>>>>>
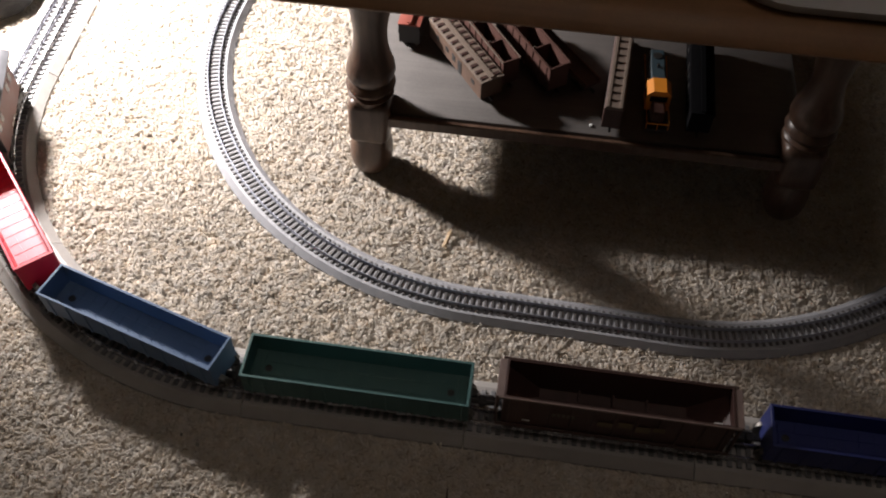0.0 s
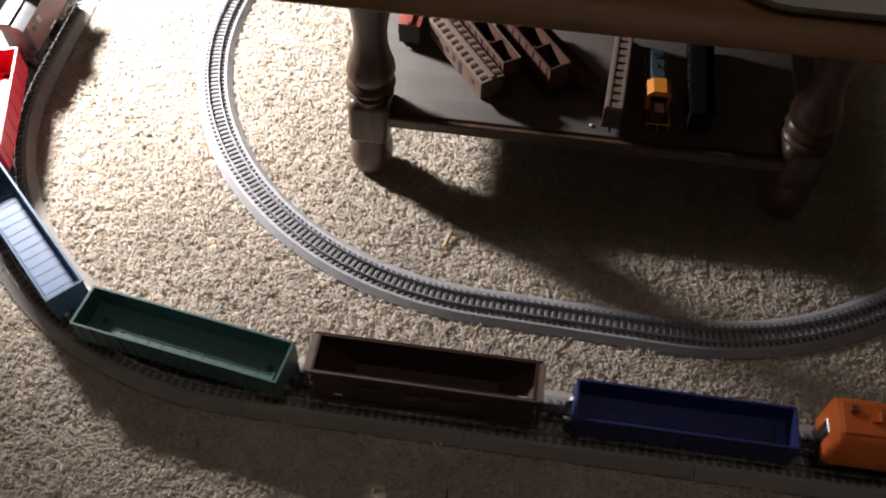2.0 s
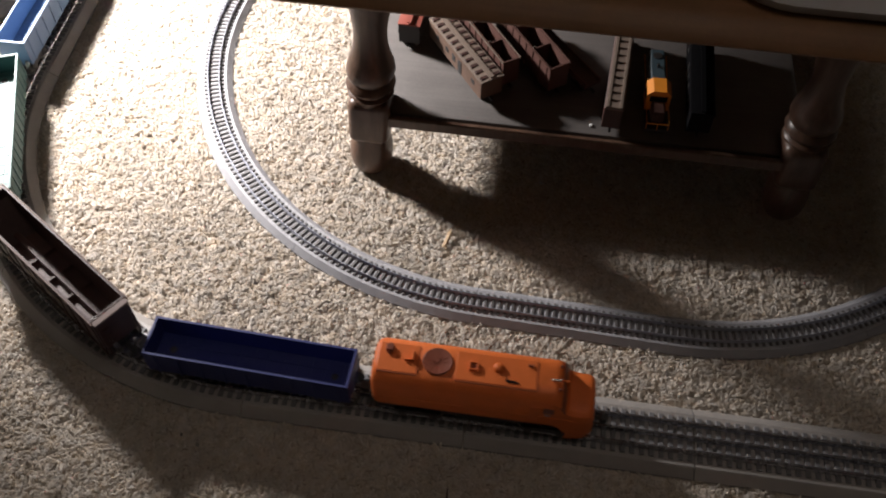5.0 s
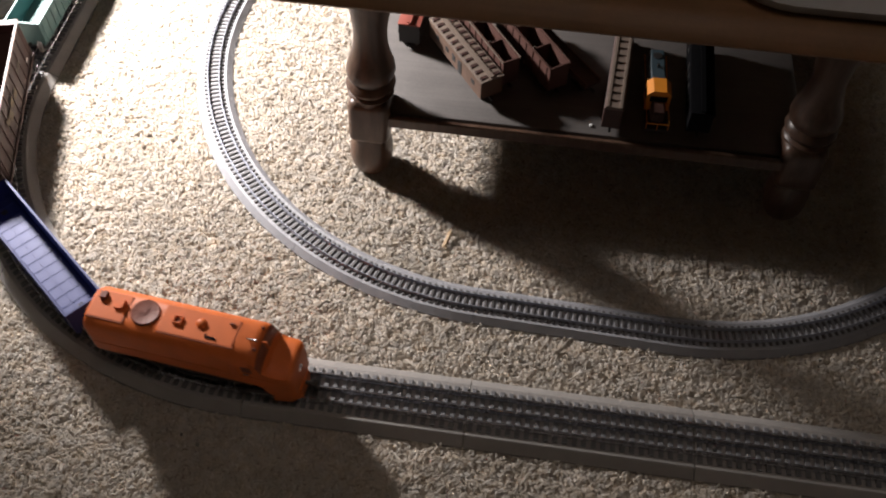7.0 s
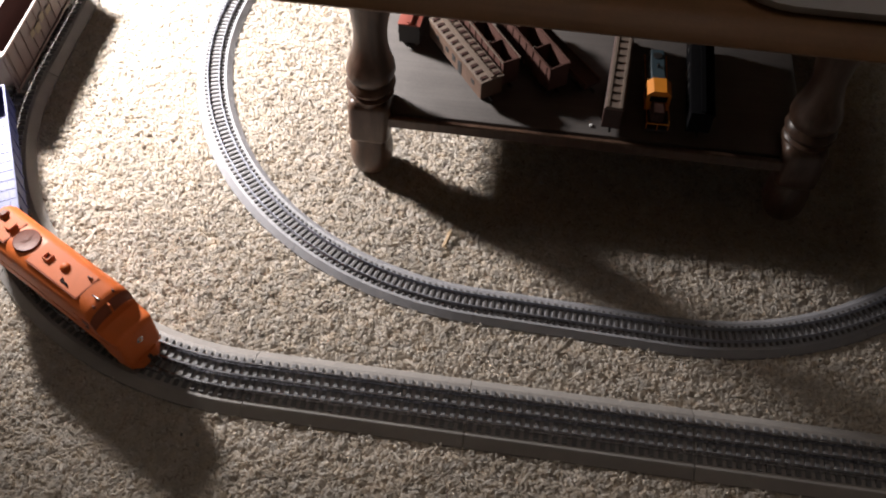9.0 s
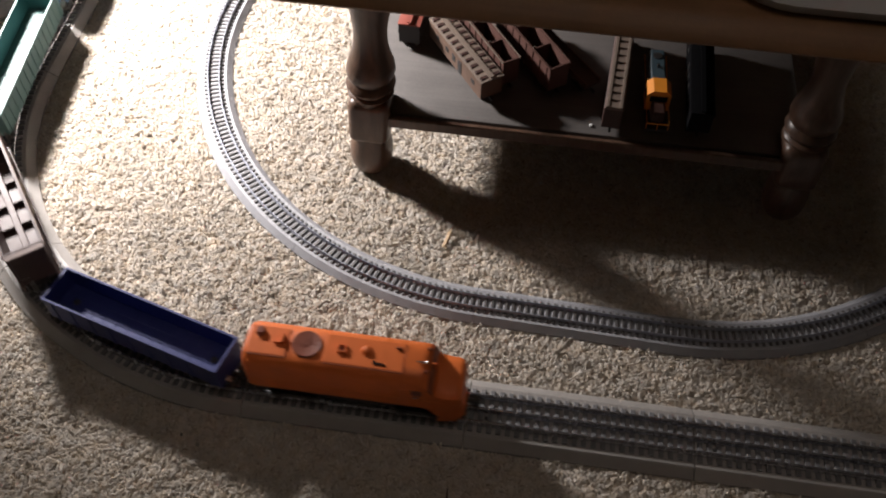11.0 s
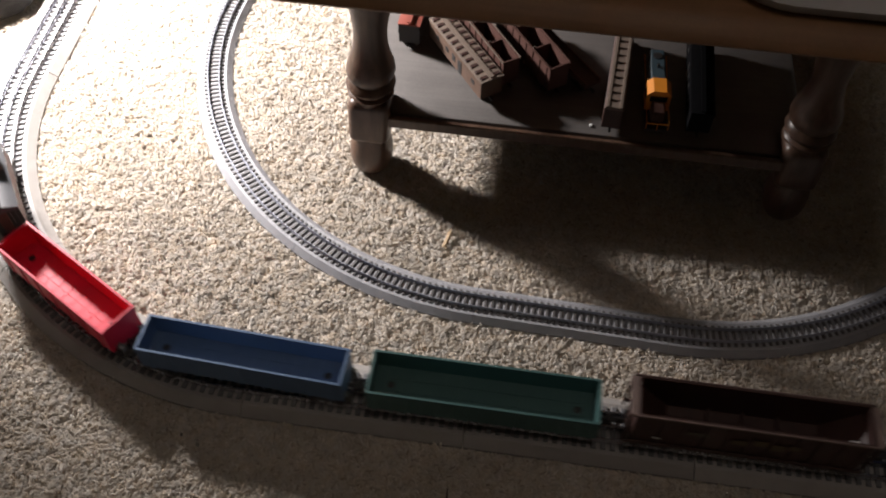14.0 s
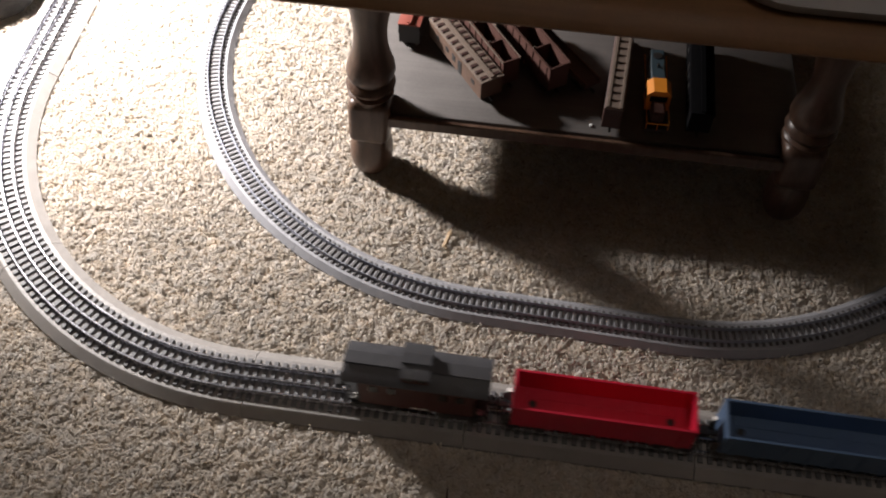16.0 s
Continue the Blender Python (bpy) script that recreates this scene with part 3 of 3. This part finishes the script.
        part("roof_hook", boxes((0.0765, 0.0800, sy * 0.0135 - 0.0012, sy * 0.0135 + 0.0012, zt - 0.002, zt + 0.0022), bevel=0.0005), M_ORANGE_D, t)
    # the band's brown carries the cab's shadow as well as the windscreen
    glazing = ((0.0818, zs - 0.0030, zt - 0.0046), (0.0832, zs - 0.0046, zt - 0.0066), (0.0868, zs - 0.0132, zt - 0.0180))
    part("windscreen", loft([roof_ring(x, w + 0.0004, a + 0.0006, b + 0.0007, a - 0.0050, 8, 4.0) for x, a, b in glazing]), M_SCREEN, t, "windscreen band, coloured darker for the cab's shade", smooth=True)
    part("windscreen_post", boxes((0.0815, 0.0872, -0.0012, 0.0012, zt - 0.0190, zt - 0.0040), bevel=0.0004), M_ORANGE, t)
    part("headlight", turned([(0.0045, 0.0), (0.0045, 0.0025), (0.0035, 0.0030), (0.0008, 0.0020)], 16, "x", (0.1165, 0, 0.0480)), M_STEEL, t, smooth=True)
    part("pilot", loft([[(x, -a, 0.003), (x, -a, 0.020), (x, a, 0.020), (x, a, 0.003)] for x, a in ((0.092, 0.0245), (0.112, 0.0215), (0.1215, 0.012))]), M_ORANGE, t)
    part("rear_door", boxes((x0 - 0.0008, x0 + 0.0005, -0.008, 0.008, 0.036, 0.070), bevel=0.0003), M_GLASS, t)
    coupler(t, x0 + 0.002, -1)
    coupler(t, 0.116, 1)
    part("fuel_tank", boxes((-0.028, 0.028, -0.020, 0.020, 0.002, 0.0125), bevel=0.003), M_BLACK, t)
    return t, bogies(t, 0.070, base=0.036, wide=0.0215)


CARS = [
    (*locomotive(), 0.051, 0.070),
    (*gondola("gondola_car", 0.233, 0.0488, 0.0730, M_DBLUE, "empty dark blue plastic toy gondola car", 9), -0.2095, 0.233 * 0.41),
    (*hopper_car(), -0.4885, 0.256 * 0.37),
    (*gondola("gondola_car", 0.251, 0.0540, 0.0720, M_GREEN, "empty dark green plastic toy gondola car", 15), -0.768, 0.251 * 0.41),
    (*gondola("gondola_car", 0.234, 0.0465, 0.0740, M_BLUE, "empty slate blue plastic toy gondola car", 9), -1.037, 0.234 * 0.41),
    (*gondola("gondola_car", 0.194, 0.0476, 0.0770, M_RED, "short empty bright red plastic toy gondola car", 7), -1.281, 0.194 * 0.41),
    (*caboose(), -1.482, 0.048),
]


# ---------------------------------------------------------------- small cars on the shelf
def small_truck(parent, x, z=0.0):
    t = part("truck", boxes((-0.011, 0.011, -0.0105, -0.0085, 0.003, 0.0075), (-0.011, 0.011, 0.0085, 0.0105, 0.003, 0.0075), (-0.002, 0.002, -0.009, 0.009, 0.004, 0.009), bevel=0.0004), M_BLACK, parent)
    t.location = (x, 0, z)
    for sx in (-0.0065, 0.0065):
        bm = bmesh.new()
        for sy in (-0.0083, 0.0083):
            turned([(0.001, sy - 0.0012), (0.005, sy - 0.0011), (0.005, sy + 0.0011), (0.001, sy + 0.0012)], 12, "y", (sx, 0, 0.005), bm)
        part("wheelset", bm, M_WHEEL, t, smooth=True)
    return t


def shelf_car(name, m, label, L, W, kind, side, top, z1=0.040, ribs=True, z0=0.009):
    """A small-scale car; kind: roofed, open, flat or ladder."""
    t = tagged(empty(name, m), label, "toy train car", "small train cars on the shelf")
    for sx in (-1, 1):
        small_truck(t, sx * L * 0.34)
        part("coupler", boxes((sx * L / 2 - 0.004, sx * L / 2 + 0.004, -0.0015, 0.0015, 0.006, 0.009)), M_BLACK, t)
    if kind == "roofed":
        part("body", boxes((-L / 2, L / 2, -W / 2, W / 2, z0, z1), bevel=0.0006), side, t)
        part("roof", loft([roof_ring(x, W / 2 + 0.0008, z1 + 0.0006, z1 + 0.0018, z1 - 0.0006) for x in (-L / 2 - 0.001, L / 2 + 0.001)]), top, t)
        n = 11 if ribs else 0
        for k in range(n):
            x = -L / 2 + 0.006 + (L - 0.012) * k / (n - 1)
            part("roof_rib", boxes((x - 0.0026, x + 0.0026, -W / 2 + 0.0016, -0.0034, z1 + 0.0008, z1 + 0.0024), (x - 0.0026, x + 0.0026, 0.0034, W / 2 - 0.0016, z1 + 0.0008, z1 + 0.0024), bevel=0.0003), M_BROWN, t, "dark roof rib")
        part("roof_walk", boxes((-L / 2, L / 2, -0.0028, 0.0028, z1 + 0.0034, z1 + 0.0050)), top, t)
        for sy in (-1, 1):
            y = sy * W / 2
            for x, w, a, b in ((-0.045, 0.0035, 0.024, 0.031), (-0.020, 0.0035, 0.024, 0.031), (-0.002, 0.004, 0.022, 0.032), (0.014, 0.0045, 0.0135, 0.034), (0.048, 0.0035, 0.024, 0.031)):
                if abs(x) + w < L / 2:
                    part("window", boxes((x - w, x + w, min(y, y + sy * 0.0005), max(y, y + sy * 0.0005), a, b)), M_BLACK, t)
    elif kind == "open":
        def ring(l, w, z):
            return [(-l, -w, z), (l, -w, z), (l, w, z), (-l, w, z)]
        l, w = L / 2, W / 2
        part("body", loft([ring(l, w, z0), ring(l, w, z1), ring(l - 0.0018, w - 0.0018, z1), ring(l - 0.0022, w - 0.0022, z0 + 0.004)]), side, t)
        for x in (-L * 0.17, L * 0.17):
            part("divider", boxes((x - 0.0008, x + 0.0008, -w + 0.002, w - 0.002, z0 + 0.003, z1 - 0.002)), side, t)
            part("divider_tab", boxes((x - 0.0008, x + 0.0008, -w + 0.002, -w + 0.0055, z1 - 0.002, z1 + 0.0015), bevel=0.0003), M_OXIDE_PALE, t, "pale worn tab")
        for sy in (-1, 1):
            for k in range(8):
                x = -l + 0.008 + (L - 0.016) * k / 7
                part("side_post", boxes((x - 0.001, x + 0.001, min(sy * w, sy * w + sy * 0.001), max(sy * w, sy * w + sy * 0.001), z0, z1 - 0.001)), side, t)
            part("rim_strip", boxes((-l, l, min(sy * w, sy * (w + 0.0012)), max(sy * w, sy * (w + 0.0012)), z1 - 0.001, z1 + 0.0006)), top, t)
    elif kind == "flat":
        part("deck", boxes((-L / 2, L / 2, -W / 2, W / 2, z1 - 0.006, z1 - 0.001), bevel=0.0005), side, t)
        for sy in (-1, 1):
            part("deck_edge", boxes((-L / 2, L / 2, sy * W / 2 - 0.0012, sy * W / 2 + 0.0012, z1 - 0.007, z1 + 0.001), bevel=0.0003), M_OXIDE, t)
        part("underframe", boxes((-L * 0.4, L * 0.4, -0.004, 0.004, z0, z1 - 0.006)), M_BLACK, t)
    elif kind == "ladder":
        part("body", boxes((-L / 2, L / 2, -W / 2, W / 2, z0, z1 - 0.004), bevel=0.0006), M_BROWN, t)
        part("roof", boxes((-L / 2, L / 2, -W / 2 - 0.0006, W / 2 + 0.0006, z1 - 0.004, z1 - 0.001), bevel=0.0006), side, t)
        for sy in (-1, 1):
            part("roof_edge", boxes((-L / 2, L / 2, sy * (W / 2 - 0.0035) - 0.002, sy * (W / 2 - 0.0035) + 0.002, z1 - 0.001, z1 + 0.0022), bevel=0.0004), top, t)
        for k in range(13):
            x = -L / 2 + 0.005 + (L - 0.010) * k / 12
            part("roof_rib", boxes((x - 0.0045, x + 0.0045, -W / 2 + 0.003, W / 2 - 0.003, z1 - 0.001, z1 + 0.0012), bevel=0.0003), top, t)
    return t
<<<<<
Goal of the exercise -> Each line from the top of the material through the line containing "return t, bogies(t, 0.070, base=0.036, wide=0.0215)" should be reproduced exactly; please drop any images.

Task answer ->
0.0 s
2.0 s
5.0 s
7.0 s
9.0 s
11.0 s
14.0 s
16.0 s
Continue the Blender Python (bpy) script that recreates this scene with part 3 of 3. This part finishes the script.
        part("roof_hook", boxes((0.0765, 0.0800, sy * 0.0135 - 0.0012, sy * 0.0135 + 0.0012, zt - 0.002, zt + 0.0022), bevel=0.0005), M_ORANGE_D, t)
    # the band's brown carries the cab's shadow as well as the windscreen
    glazing = ((0.0818, zs - 0.0030, zt - 0.0046), (0.0832, zs - 0.0046, zt - 0.0066), (0.0868, zs - 0.0132, zt - 0.0180))
    part("windscreen", loft([roof_ring(x, w + 0.0004, a + 0.0006, b + 0.0007, a - 0.0050, 8, 4.0) for x, a, b in glazing]), M_SCREEN, t, "windscreen band, coloured darker for the cab's shade", smooth=True)
    part("windscreen_post", boxes((0.0815, 0.0872, -0.0012, 0.0012, zt - 0.0190, zt - 0.0040), bevel=0.0004), M_ORANGE, t)
    part("headlight", turned([(0.0045, 0.0), (0.0045, 0.0025), (0.0035, 0.0030), (0.0008, 0.0020)], 16, "x", (0.1165, 0, 0.0480)), M_STEEL, t, smooth=True)
    part("pilot", loft([[(x, -a, 0.003), (x, -a, 0.020), (x, a, 0.020), (x, a, 0.003)] for x, a in ((0.092, 0.0245), (0.112, 0.0215), (0.1215, 0.012))]), M_ORANGE, t)
    part("rear_door", boxes((x0 - 0.0008, x0 + 0.0005, -0.008, 0.008, 0.036, 0.070), bevel=0.0003), M_GLASS, t)
    coupler(t, x0 + 0.002, -1)
    coupler(t, 0.116, 1)
    part("fuel_tank", boxes((-0.028, 0.028, -0.020, 0.020, 0.002, 0.0125), bevel=0.003), M_BLACK, t)
    return t, bogies(t, 0.070, base=0.036, wide=0.0215)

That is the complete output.